Although most Christians who give the first premise any thought at all will find themselves in agreement with it, not all of them will be as comfortable with the second premise as I am. Some of my closest Christian friends, for example, have expressed to me quite forcefully their conviction that for a true follower of Christ there can be no uncertainty. A questioning or doubting spirit is an unfaithful spirit, of which one must repent. A less extreme version of their point of view insists that when questions about the faith of the church do arise, they should be referred immediately to religious authorities for timely, credible, and approved answers with which they should promptly bring themselves into confident agreement.

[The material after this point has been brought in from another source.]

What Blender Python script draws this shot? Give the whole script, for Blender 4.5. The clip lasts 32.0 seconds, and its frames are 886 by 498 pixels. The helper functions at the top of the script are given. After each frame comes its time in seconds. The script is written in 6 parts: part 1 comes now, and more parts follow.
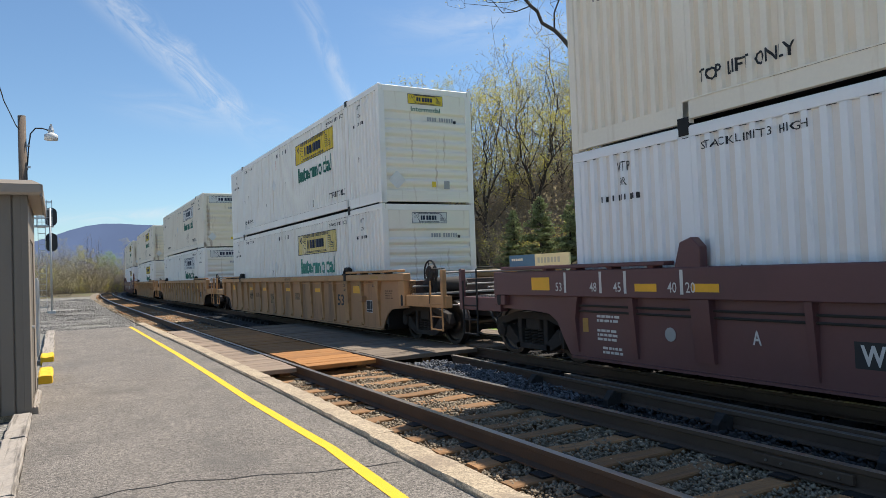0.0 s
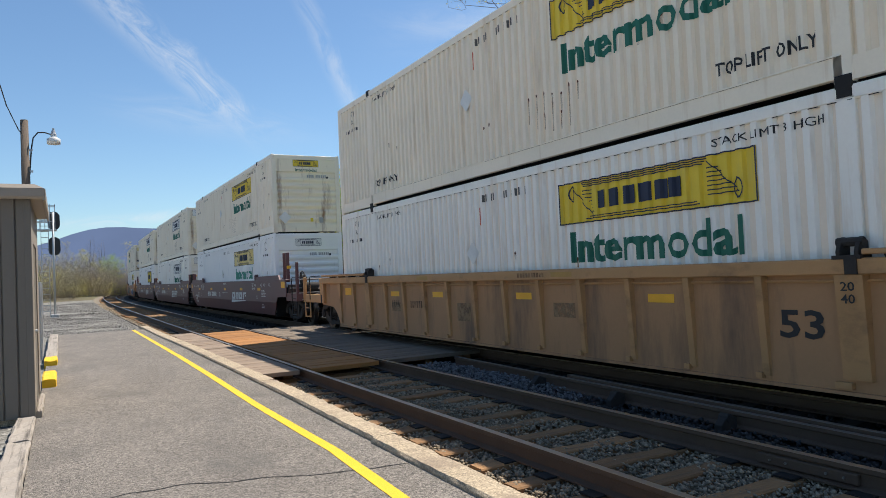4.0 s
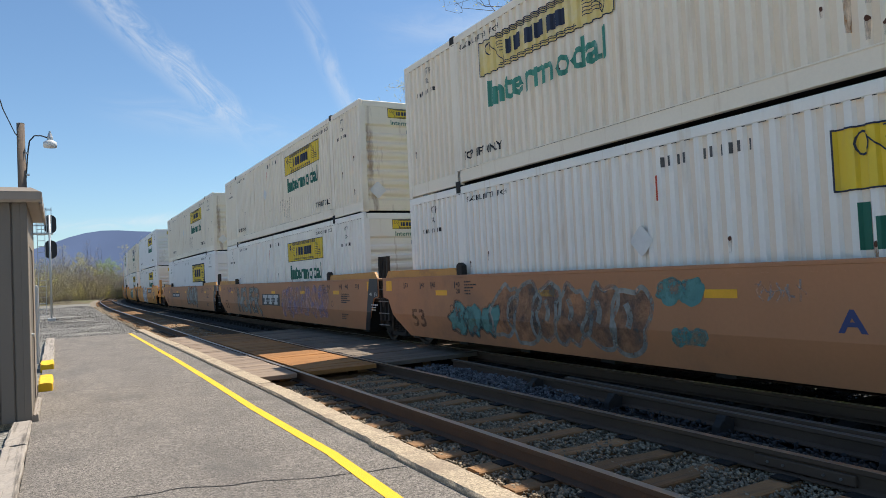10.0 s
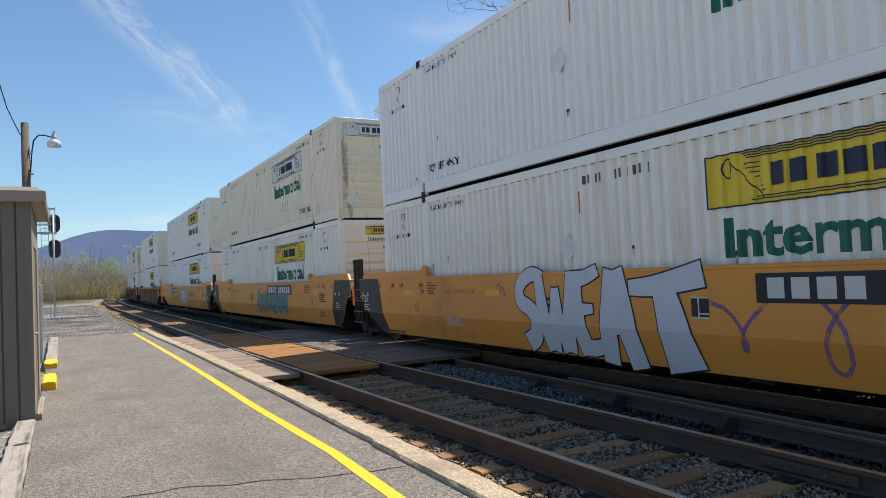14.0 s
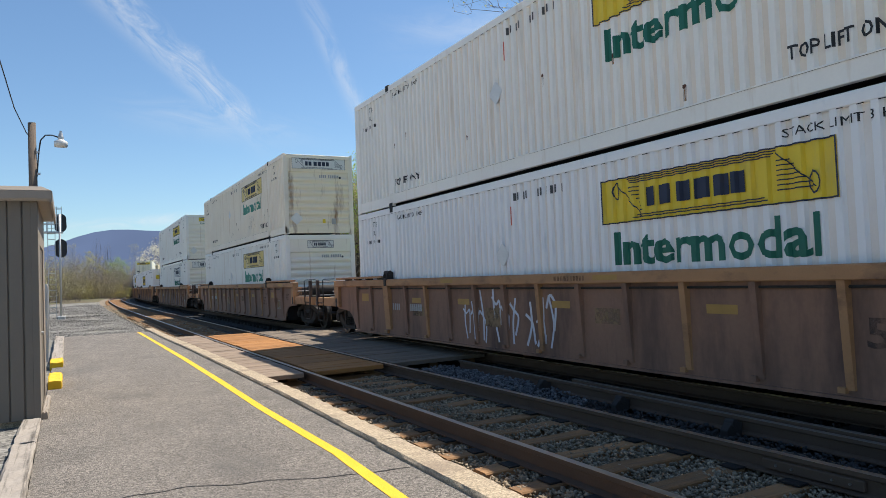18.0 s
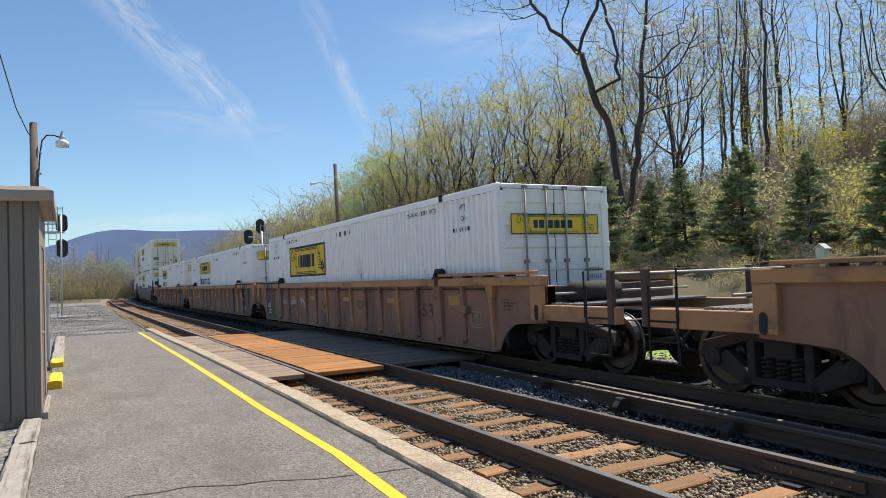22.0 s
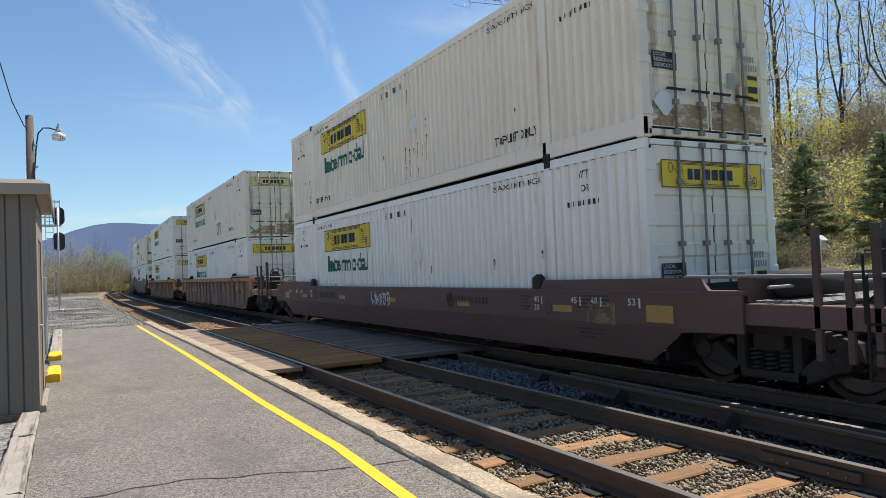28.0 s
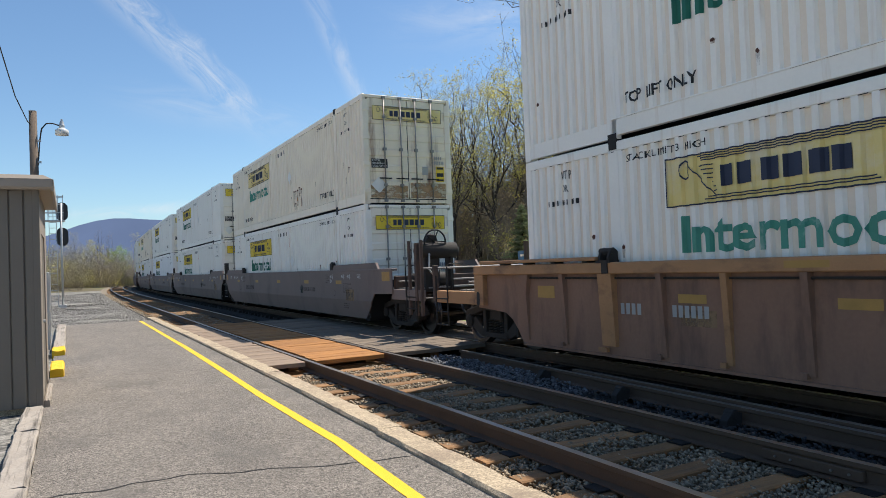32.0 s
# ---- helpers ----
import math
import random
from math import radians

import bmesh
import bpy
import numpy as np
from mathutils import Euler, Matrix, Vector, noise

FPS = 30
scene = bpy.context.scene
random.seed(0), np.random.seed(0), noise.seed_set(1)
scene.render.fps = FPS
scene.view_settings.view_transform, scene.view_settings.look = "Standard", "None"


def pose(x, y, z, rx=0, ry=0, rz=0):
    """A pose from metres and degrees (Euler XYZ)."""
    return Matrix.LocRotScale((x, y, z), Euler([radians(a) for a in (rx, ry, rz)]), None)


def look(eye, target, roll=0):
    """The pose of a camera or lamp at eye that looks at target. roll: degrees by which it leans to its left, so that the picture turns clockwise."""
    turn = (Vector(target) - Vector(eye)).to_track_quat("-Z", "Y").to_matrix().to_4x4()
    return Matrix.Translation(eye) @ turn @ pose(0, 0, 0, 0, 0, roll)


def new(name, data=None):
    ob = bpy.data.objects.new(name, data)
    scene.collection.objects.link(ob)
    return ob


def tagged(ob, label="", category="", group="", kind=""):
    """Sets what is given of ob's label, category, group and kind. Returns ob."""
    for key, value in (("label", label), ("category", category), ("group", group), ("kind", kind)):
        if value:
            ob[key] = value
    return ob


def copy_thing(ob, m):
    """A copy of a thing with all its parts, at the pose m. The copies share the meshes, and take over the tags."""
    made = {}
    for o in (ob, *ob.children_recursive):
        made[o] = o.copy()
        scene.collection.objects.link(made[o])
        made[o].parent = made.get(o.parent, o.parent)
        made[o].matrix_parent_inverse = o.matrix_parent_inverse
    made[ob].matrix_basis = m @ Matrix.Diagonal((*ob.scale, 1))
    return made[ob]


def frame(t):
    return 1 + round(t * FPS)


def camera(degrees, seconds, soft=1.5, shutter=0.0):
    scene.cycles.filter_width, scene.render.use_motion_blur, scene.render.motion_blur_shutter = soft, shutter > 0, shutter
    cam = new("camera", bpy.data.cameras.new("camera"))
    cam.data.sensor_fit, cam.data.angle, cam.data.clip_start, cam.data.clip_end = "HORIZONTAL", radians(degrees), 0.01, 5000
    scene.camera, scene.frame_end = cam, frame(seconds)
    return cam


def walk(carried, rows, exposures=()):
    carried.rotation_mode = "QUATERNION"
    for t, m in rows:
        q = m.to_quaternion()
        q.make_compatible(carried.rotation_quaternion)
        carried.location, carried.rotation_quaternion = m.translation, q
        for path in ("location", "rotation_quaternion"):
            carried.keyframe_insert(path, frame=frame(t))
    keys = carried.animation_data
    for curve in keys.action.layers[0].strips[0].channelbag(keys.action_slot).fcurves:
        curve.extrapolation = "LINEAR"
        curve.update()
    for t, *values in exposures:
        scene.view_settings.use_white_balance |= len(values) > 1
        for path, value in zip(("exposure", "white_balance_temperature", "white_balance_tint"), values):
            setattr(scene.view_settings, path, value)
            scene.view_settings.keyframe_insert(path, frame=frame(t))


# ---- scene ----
# ---- camera ----
EYE = (0.0, 0.0, 1.583)
cam = camera(64.98, 32.0, soft=0.55, shutter=0.0)
TURNS = [
    (0.0, 91.69, 2.21, -28.98),
    (0.5, 91.71, 2.19, -28.90),
    (1.0, 91.70, 2.11, -28.90),
    (1.5, 91.68, 2.26, -28.91),
    (2.0, 91.62, 2.45, -28.91),
    (2.5, 91.58, 2.36, -28.96),
    (3.0, 91.64, 2.20, -28.88),
    (3.5, 91.73, 2.40, -28.82),
    (5.5, 91.91, 2.69, -28.74),
    (6.0, 91.87, 2.76, -28.71),
    (6.5, 91.90, 2.62, -28.71),
    (7.0, 91.98, 2.57, -28.76),
    (7.5, 92.03, 2.57, -28.88),
    (8.0, 91.94, 2.60, -28.91),
    (8.5, 91.76, 2.59, -28.93),
    (9.0, 91.85, 2.69, -28.86),
    (9.5, 92.02, 2.58, -28.95),
    (10.0, 92.03, 2.67, -29.00),
    (10.5, 92.17, 2.66, -28.99),
    (11.0, 92.27, 2.49, -29.03),
    (11.5, 92.28, 2.49, -29.02),
    (12.0, 92.27, 2.69, -29.05),
    (12.5, 92.18, 2.58, -29.07),
    (13.0, 92.11, 2.50, -28.94),
    (13.5, 92.09, 2.48, -28.95),
    (14.0, 92.05, 2.54, -28.77),
    (14.5, 91.98, 2.58, -28.81),
    (16.5, 91.99, 2.63, -28.61),
    (17.0, 92.03, 2.54, -28.49),
    (17.5, 92.06, 2.41, -28.47),
    (18.0, 92.14, 2.31, -28.38),
    (18.5, 92.17, 2.24, -28.38),
    (19.0, 92.20, 2.44, -28.28),
    (19.5, 92.17, 2.35, -28.41),
    (20.0, 92.15, 2.27, -28.44),
    (20.5, 92.10, 2.23, -28.50),
    (21.0, 92.13, 2.15, -28.50),
    (21.5, 92.17, 2.14, -28.42),
    (22.0, 92.23, 2.14, -28.32),
    (22.5, 92.24, 2.07, -28.37),
    (23.0, 92.21, 2.13, -28.30),
    (23.5, 92.17, 2.34, -28.33),
    (24.0, 92.30, 2.26, -28.34),
    (24.5, 92.29, 2.47, -28.52),
    (25.0, 92.24, 2.38, -28.55),
    (25.5, 92.12, 2.24, -28.68),
    (27.5, 91.85, 2.29, -28.50),
    (28.0, 91.61, 2.25, -28.50),
    (28.5, 91.53, 2.26, -28.43),
    (29.0, 91.48, 2.35, -28.46),
    (29.5, 91.40, 2.36, -28.50),
    (30.0, 91.40, 2.23, -28.44),
    (30.5, 91.33, 2.18, -28.47),
    (31.0, 91.28, 2.18, -28.45),
    (31.5, 91.32, 2.11, -28.36),
    (32.0, 91.31, 2.11, -28.29),
]
walk(cam, [(t, pose(*EYE, rx, ry, rz)) for t, rx, ry, rz in TURNS], exposures=[(0.0, 0.37), (32.0, 0.37)])

# ---- world, sun ----
SUN_WAY = Vector((0.56, 0.15, 1.0)).normalized()          # towards the sun
world = bpy.data.worlds.new("sky")
scene.world = world
world.use_nodes = True
wn, wl = world.node_tree.nodes, world.node_tree.links
wn.clear()
w_out = wn.new("ShaderNodeOutputWorld")
w_bg = wn.new("ShaderNodeBackground")
w_sky = wn.new("ShaderNodeTexSky")
w_sky.sky_type = "NISHITA"
w_sky.sun_disc = False
w_sky.sun_elevation = math.asin(SUN_WAY.z)
w_sky.sun_rotation = math.atan2(SUN_WAY.x, SUN_WAY.y)
w_sky.air_density, w_sky.dust_density, w_sky.ozone_density = 1.0, 0.3, 1.0
w_bg.inputs["Strength"].default_value = 0.099
# thin streaks of cirrus across the blue
w_tc = wn.new("ShaderNodeTexCoord")


def w_math(op, a, b=None, c=None):
    n = wn.new("ShaderNodeMath")
    n.operation = op
    for i, v in enumerate((a, b, c)):
        if v is None:
            continue
        if isinstance(v, (int, float)):
            n.inputs[i].default_value = v
        else:
            wl.new(v, n.inputs[i])
    return n.outputs[0]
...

I respect the integrity with which many clergy and lay colleagues in ministry, across our many years of worshipping and thinking together, have defended these ways of looking at things. Nevertheless, I must continue to disagree with them. As does a very good friend of mine, who puts his own objection to their outlook this way: “God gave us minds, he expects us to use them, and we aren’t using them if we’re not asking questions.” To this wonderfully pithy statement I have only one thing to add: when people put their minds to the task of resolving their questions and doubts about faith, it helps to have someone available who knows how to listen, how to encourage them in their struggle, and how to refrain from trying to answer their questions for them. The chapters that follow seek to describe what we need to know as Christian friends and/or as trained caregivers in order to help people find their own answers to the questions about faith that their own experiences compel them to ask. Those to whom my approach may appear initially to be, as a student of mine once put it, an “anything goes” approach, should be comforted by its concern to balance the promptings of individual conscience in matters of personal faith with what the Christian tradition regards as saving truths cherished by all Christians at all times and everywhere.

The pages that follow contain a number of illustrations of how to make effective use, both in informal conversations and in formal caregiving relationships, of the theological and pastoral knowledge the book seeks to impart. All of the illustrations reflect actual encounters across my forty years plus as a pastor, pastoral counselor, chaplain, and seminary professor. But to protect the confidences exchanged in them and the identities of those involved, I have in presenting them given every care receiver and, with the exception of my own cases, every caregiver as well, a different name and have placed them in a different situation from the original. The downside of my exercising this necessary literary license is that I cannot express directly my deep and abiding appreciation for the many people whose real life struggles form the basis of this book. May God’s peace continue to keep their minds and hearts in love with the search for Him.